The tools we will need
It looks like there are two projects to help with this.
blogimport first
The readme’s for both don’t look too great, so flipping a coin, let’s go with blogimport. Apparently blogger-to-hugo also imports images, but I don’t have any of those.
It looks like we will have to clone down the repo and run the go file inside. Navigate to a clean directory.
cd ~/tmp
git clone git@github.com:natefinch/blogimport.git blogimport
Now that we have the project copied down we need to execute the go file within it.
If you don’t have go, you can use homebrew to easily get it.
brew install go
To execute a go file, simply run go run
go run main.go
You should now see some noise in the console.
Usage: /var/folders/y9/pk039rk16t716pqbhz2xttmr0000gn/T/go-build711184690/b001/exe/main [options] <xmlfile> <targetdir>
options:
-extra string
additional metadata to set in frontmatter
exit status 1
So we need to read from an xml file and dump to a target directory.

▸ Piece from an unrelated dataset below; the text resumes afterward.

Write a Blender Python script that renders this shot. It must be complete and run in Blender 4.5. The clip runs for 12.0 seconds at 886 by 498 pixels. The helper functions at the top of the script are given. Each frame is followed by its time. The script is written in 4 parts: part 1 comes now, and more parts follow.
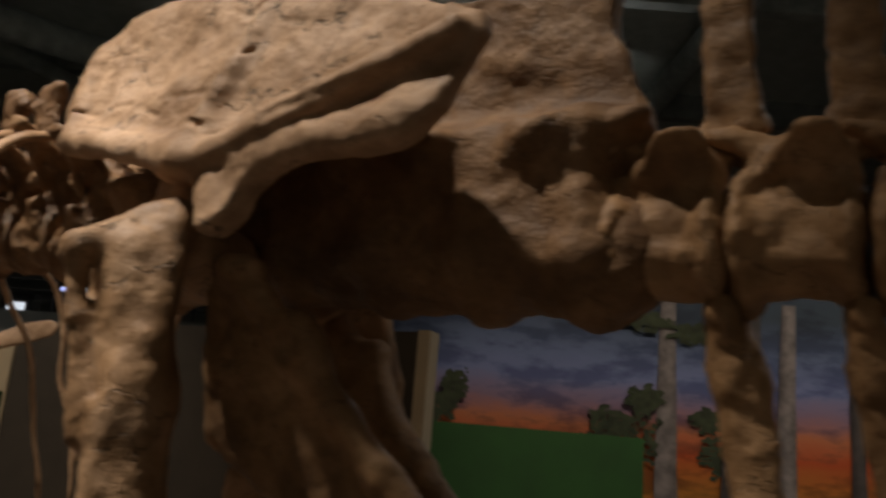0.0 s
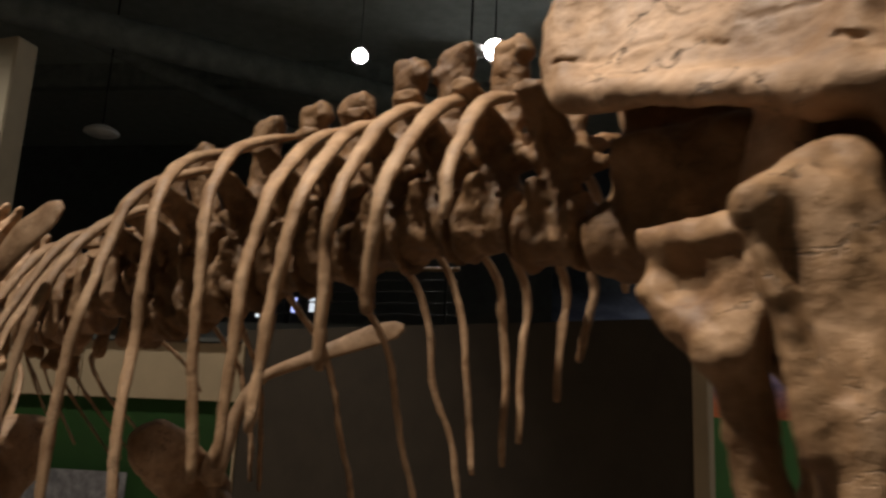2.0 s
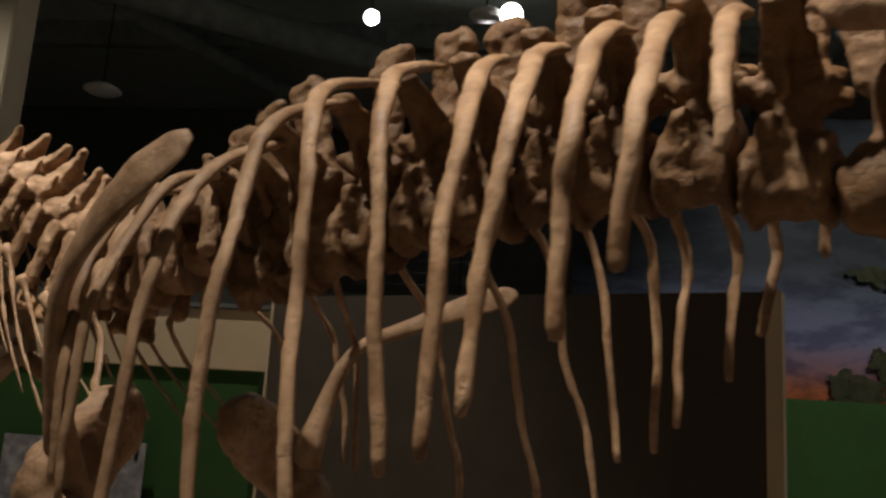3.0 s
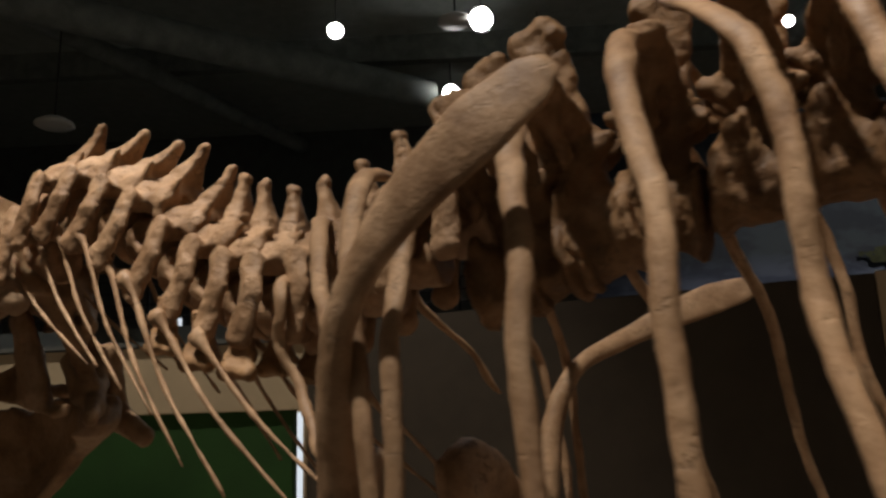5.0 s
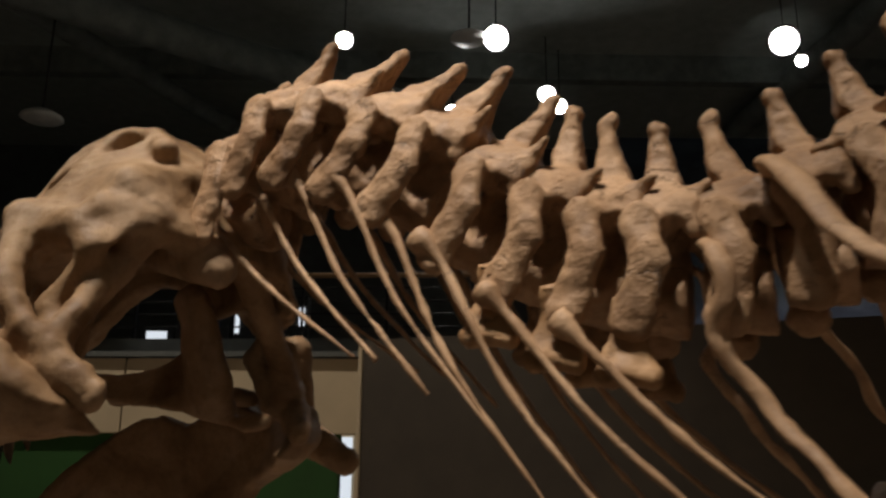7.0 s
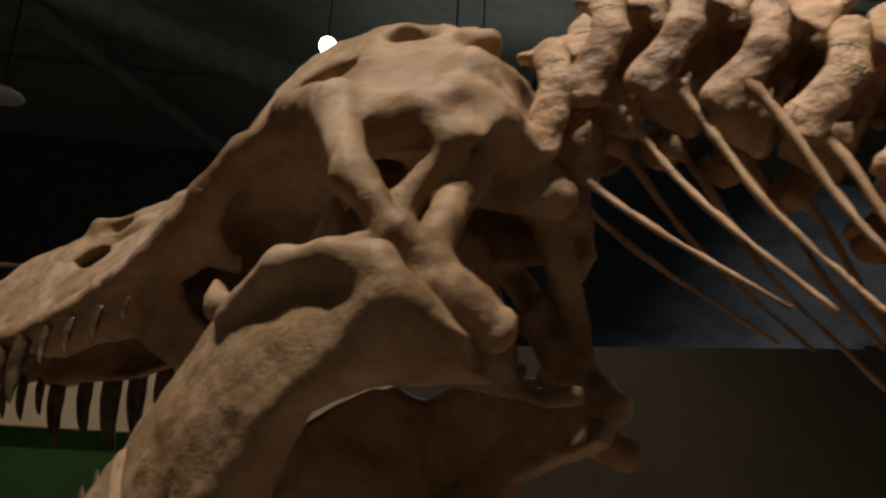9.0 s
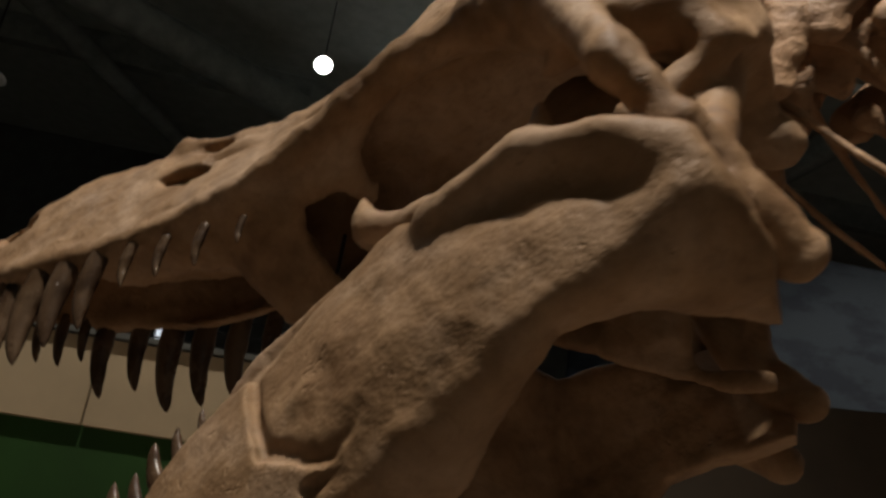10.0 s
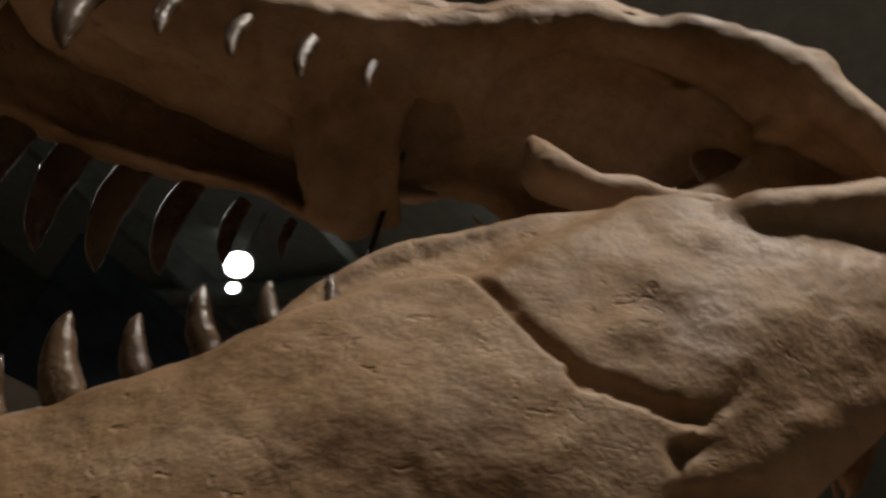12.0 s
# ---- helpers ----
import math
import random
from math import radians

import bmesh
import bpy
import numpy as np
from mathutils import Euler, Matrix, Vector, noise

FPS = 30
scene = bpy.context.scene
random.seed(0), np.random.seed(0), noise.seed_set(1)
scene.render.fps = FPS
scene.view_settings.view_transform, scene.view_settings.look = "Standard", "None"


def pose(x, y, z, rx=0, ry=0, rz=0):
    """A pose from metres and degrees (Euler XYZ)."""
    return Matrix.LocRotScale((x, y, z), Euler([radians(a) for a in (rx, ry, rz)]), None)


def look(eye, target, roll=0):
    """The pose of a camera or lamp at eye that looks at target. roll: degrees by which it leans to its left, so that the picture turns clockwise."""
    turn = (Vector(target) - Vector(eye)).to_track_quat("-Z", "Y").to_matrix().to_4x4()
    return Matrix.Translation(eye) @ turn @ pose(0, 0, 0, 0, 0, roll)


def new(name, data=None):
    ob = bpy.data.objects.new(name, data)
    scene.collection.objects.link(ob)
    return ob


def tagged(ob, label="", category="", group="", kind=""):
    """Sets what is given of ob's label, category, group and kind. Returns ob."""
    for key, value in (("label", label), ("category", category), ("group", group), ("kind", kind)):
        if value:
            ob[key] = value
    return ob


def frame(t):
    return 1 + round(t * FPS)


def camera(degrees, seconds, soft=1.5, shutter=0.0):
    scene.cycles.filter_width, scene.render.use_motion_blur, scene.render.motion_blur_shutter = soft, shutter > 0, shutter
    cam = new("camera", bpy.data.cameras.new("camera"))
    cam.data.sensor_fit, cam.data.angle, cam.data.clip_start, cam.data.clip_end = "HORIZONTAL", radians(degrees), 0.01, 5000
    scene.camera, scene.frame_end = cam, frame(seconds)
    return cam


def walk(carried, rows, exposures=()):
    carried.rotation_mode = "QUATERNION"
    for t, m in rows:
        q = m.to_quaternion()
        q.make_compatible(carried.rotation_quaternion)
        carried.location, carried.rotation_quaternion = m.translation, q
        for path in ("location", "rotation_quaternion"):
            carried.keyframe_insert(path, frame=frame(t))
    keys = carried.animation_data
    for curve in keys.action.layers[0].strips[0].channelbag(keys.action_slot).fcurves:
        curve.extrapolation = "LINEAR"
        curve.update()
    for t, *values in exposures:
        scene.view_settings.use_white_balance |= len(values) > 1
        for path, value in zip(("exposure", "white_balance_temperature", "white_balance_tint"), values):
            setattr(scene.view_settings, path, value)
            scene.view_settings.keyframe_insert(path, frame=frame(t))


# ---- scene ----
cam = camera(55.8, 12.0, soft=2.6, shutter=0.5)
METRES, EYE, TILT, LEAN, TURN = 6.6, 1.75, 13.5, -4.5, 0.0
ROWS = [
    (0.0, 0.0, 0.0, 0.0, -0.0, 0.0, -0.0),
    (0.5, -0.0403, 0.0126, 0.0021, 3.69, 0.45, 0.56),
    (1.0, -0.0848, 0.0231, 0.0016, 4.24, 0.32, 1.11),
    (1.5, -0.1297, 0.0387, -0.0004, 5.45, -0.06, 3.52),
    (2.0, -0.1784, 0.0611, -0.0055, 7.38, -0.06, 3.72),
    (2.5, -0.2238, 0.0893, -0.0075, 7.75, -0.92, 3.08),
    (3.0, -0.2656, 0.112, -0.0105, 6.33, -1.98, 2.52),
    (3.5, -0.3003, 0.134, -0.0111, 5.88, -2.57, 4.73),
    (5.5, -0.4464, 0.2228, -0.0153, 1.48, 0.07, 6.62),
    (6.0, -0.4833, 0.2481, -0.0168, 1.21, 1.16, 5.38),
    (6.5, -0.5172, 0.2736, -0.018, 1.3, 1.53, 5.28),
    (7.0, -0.5547, 0.2955, -0.023, -1.05, 0.75, 3.93),
    (7.5, -0.5912, 0.3151, -0.0277, -2.45, 0.4, 3.67),
    (9.5, -0.7065, 0.3829, -0.057, -8.04, 4.07, -2.05),
    (10.0, -0.7304, 0.4078, -0.0731, -9.66, 5.72, -5.95),
    (10.5, -0.7526, 0.4329, -0.0907, -16.67, 7.42, -12.56),
    (11.0, -0.7787, 0.4521, -0.1016, -29.49, 12.15, -18.1),
    (11.5, -0.8026, 0.4756, -0.1119, -40.78, 16.27, -20.1),
    (12.0, -0.8215, 0.5065, -0.1322, -54.61, 24.71, -24.73),
]
walk(cam, [(t, pose(0, 0, EYE, TILT, LEAN, TURN) @ pose(METRES * x, METRES * y, METRES * z, 90 + pitch, roll, yaw)) for t, x, y, z, yaw, pitch, roll in ROWS])

# ---- light: a dark hall lit by ceiling spots ----
world = bpy.data.worlds.new("hall_air")
scene.world = world
world.use_nodes = True
world.node_tree.nodes["Background"].inputs[0].default_value = (0.80, 0.86, 0.85, 1)
world.node_tree.nodes["Background"].inputs[1].default_value = 0.030
scene.view_settings.exposure = -0.15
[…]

For the xml file, you can simply dump your blogger posts - they call it “backup” - which is in the settings for your blog and then the other options.
Here is the command I ran;
go run main.go blog-03-16-2018.xml ../site/content/blog/
Which created a whole ton (I had 77 previous blog posts on blogger) of markdown blog posts in my blog folder for hugo.
Going back to my hugo site to run the following…
hugo serve
Results in…
MacBook-Pro:site wookets$ hugo serve
| EN
+------------------+-----+
Pages | 111
Paginator pages | 31
Non-page files | 0
Static files | 32
Processed images | 0
Aliases | 12
Sitemaps | 1
Cleaned | 0
Total in 215 ms
Sweet!
Viewing at localhost:1313 and now I have more blog posts than is probably necessary.